The Power of Metaphor in Postgraduate Research

The stories we tell ourselves about our research journeys can transform our experience

If you’ve ever described your PhD as “climbing a mountain” or “navigating uncharted waters,” you’re not just using descriptive language – you’re engaging in something far more powerful. The metaphors we use to describe our postgraduate research journeys don’t just reflect our experiences; they actively shape them.

What is a metaphor?

A metaphor is defined as a figure of speech in which a name or descriptive word or phrase is transferred to an object or action different from that to which it is literally applicable. In the picture below, author Shannon Hale uses the metaphor of building a sandcastle to describe writing.

The metaphors we use can influence our expectations and experiences of doctoral study. Here are some examples. If the PhD journey is described as “building knowledge brick by brick,” this sets the expectation of methodical, foundational work. Or if the bricks in question are Lego, then expectations change to something more fun and creative. A different framing is that postgraduate work is “navigating uncharted territory,” which highlights discovery and adventure. Each metaphor carries different implications for how we approach our work and what we expect from the journey.

The Rich Landscape of PhD Metaphors

A research study conducted in Australia revealed the diverse ways postgraduate students conceptualize their experiences.
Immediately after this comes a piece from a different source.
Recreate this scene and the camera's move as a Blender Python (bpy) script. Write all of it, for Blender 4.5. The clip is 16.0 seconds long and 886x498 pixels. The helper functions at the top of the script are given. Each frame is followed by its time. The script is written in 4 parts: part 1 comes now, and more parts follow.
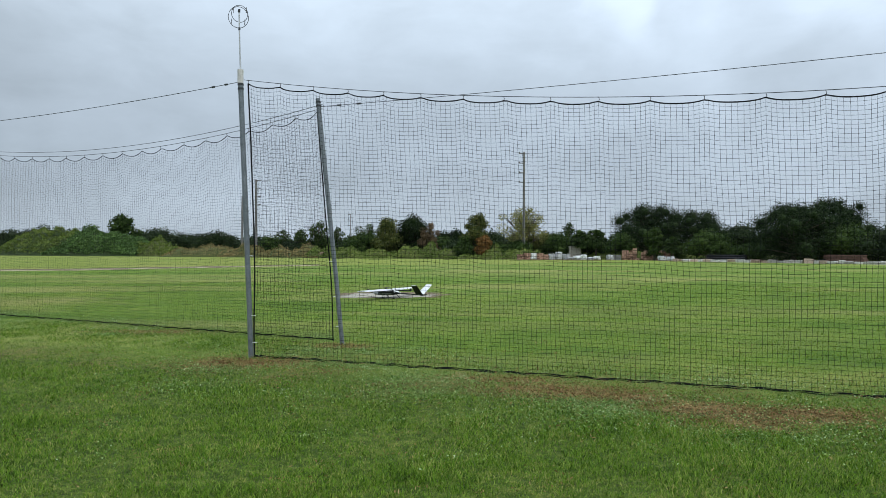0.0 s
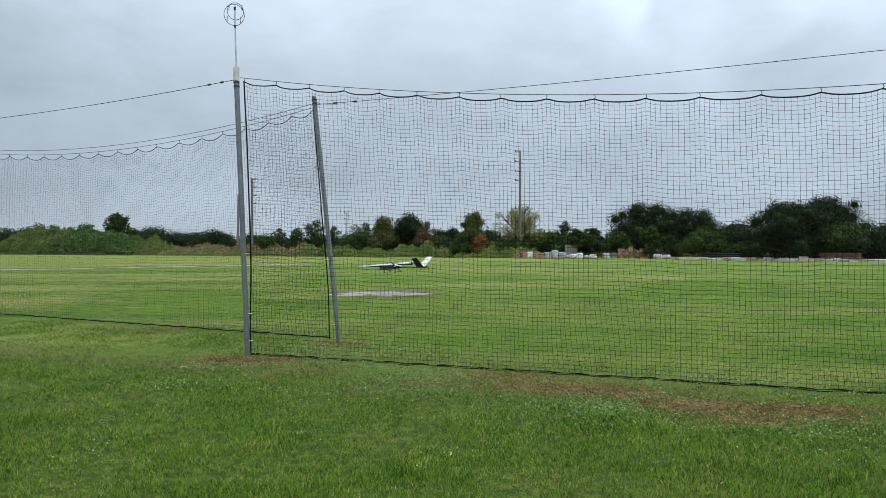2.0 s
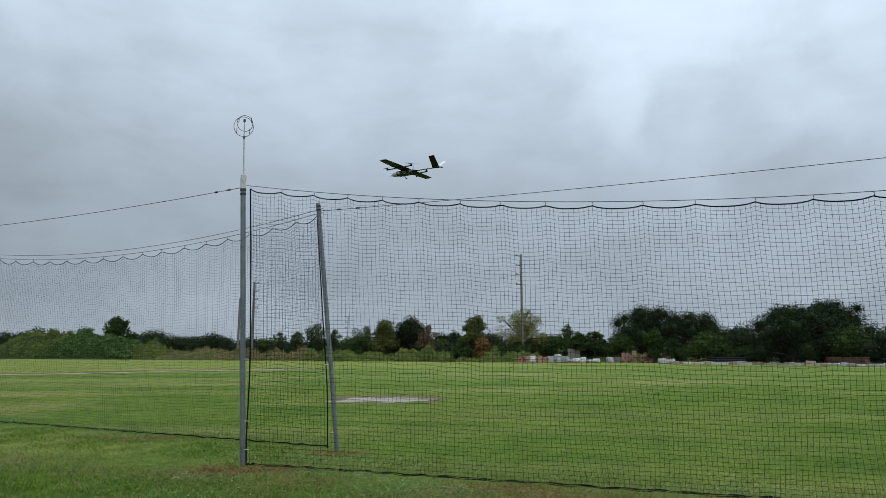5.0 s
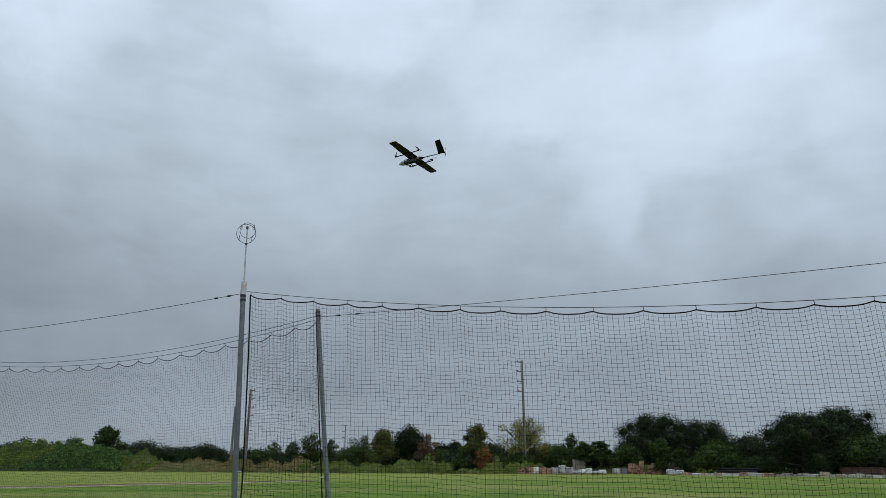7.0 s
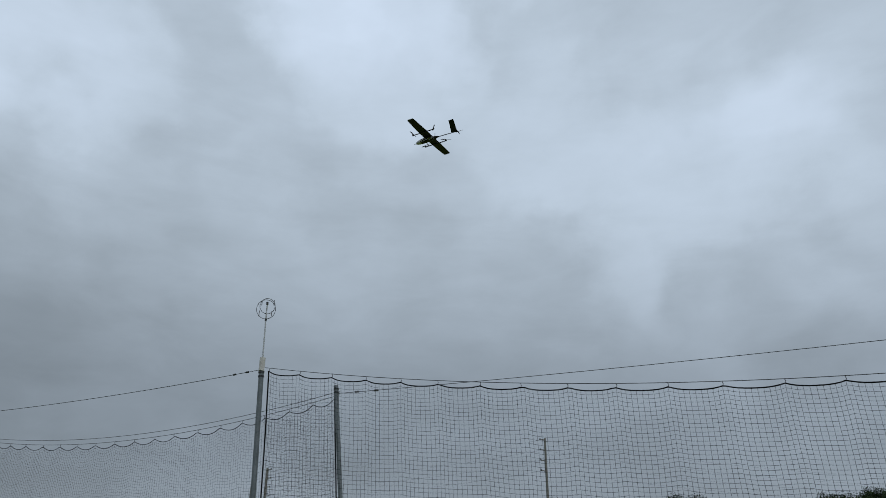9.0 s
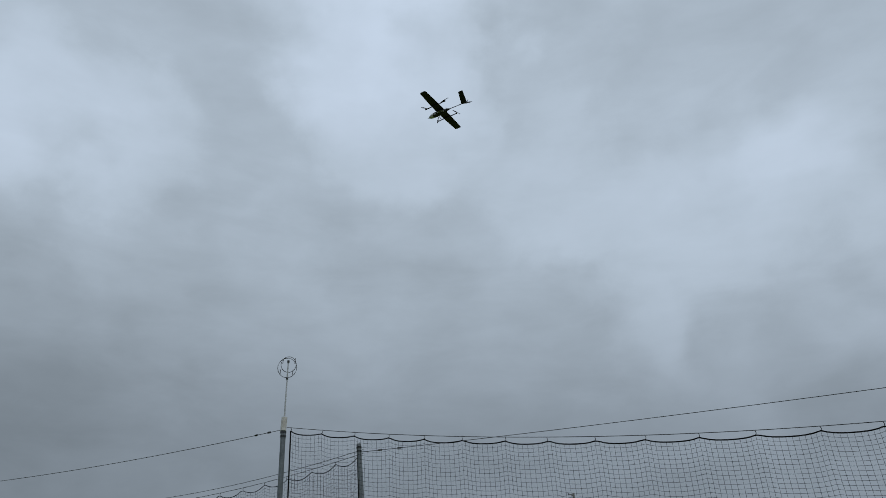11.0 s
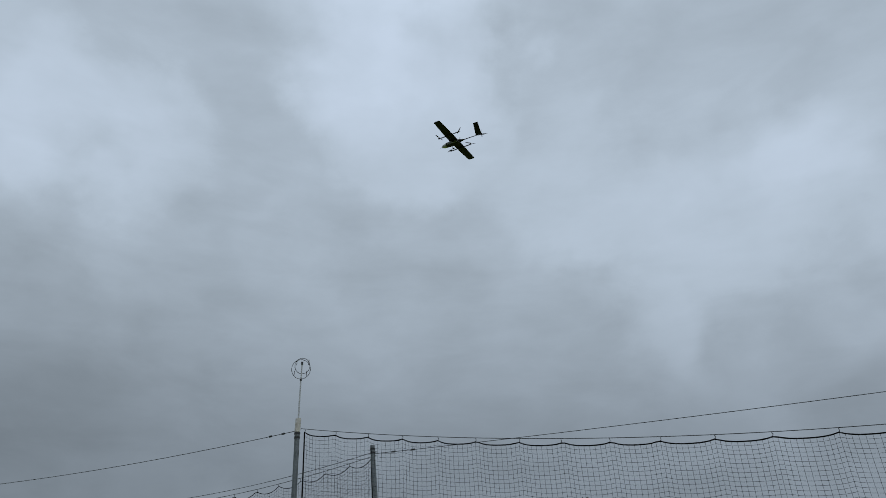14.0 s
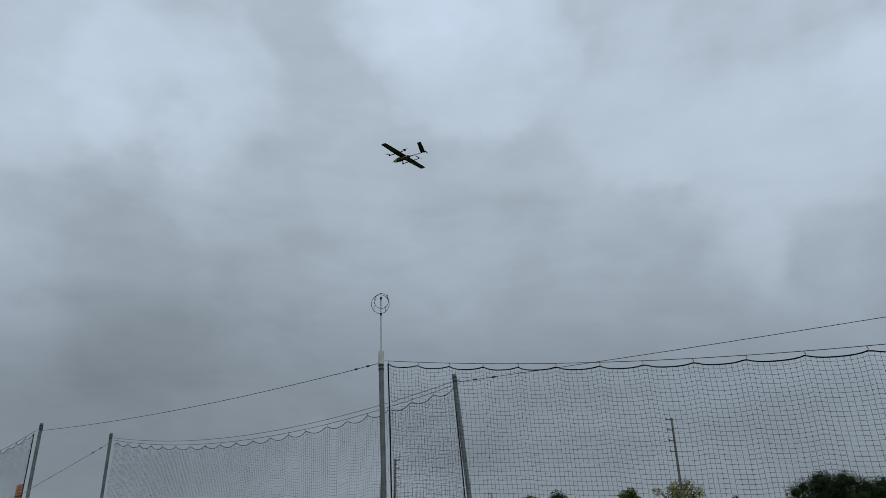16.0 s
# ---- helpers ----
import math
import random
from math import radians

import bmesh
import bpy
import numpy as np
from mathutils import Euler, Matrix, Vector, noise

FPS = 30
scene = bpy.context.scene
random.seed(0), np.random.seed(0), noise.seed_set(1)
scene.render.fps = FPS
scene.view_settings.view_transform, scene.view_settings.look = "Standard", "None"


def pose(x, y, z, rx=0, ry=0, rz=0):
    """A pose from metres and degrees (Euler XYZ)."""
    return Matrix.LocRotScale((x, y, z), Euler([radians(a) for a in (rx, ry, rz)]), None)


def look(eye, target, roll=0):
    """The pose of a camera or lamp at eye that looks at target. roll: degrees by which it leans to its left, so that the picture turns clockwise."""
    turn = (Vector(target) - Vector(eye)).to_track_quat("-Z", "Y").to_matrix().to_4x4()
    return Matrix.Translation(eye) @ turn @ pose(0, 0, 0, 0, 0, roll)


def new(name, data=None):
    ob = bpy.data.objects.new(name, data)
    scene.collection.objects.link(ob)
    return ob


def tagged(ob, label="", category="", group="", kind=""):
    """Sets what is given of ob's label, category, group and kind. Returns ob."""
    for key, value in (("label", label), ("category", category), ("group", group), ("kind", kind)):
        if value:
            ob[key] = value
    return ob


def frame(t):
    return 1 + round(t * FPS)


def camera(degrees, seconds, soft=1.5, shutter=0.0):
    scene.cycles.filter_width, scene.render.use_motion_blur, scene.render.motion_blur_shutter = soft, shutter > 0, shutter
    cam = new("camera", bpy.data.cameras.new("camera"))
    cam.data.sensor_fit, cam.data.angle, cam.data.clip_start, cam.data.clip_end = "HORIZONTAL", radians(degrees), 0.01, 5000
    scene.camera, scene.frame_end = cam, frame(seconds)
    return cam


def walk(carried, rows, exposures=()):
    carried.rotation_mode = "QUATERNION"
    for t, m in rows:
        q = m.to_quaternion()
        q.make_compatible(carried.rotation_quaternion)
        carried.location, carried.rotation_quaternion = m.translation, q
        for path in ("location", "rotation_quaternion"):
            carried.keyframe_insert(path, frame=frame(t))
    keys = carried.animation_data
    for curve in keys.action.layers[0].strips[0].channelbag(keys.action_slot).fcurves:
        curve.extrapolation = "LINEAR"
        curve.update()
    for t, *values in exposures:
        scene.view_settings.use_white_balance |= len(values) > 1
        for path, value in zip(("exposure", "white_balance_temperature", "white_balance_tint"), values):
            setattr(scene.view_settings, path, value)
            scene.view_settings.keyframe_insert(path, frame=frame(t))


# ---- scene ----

The authors organised their findings about the metaphors used by students into several categories:

Mechanical metaphors such as rollercoasters and gearboxes emphasised the ups and downs, the complex interconnected systems, and the need for all parts to work together.

Individualistic metaphors like hurdlers, mountain climbers, and jungle explorers focussed on personal challenge, achievement, and self-reliance in facing obstacles.

Organic metaphors like blooming flowers and rivers emphasised natural growth, flow, and development over time.

Balance metaphors included jugglers and seesaws to highlight the challenge of managing multiple competing demands.

Community metaphors ranged from art galleries, where work was displayed and critiqued to the Lone Ranger, emphasising isolation and self-reliance).

Metaphors used by PhD students (Shelley et al., 2017)

My PhD Quest

I imagine my PhD journey through the metaphor of a quest. Like the heroes of ancient myths and modern fantasy tales, I see my doctoral studies as full of challenges, allies, mentors, and sometimes what seem like insurmountable obstacles.

At the beginning of this quest, I realised that this framing meant I was looking for success by searching for some external magical artefact – a perfect methodology, a “how-to” guide that would tell me everything I needed to know, or a single paper or book that would serve as a almanac. Every time I came up against a challenge, I searched with the conviction that somewhere out there was the key to unlock my PhD success.

But then I found my quest metaphor drew on another idea: “It was with you all along”. The real learning opportunities weren’t to be found in some external artefact waiting to be discovered. My own curiosity, my persistence, my unique perspective, and my resilience in the face of setbacks are the true sources of power on my PhD quest.

This realisation has been both liberating and daunting. It means I don’t need to wait for external validation or the perfect opportunity to move forward. It also means taking full ownership of my journey. The quest metaphor reminds me that explorers don’t succeed because their path was easy. They succeed because they kept going when it was hard.

The Transformative Potential of Metaphor

Metaphors provide a valuable tool for self-reflection and monitoring research progress. Changing metaphors can help to reframe challenges. If thinking of research as mountain climbing feels exhausting, perhaps reimagining it as tending a garden might offer a more sustainable framework. While no single metaphor captures the full complexity of the PhD journey, the right metaphor at the right time can offer resilience during difficult phases and clarity during confusing moments.

As Lakoff and Johnson argued in their 1980 work Metaphors We Live By, metaphor is a fundamental mechanism of mind that structures how we think and act. Their conceptual metaphor theory demonstrated that metaphors structure our most basic understandings of experience and can shape our perceptions and actions without our ever noticing them. What makes this insight particularly powerful for PhD students is that the stories we tell about our research journeys actively shape our lived reality. By choosing our metaphors consciously and thoughtfully, we can transform not just how we describe our PhD experience, but how we experience and navigate it.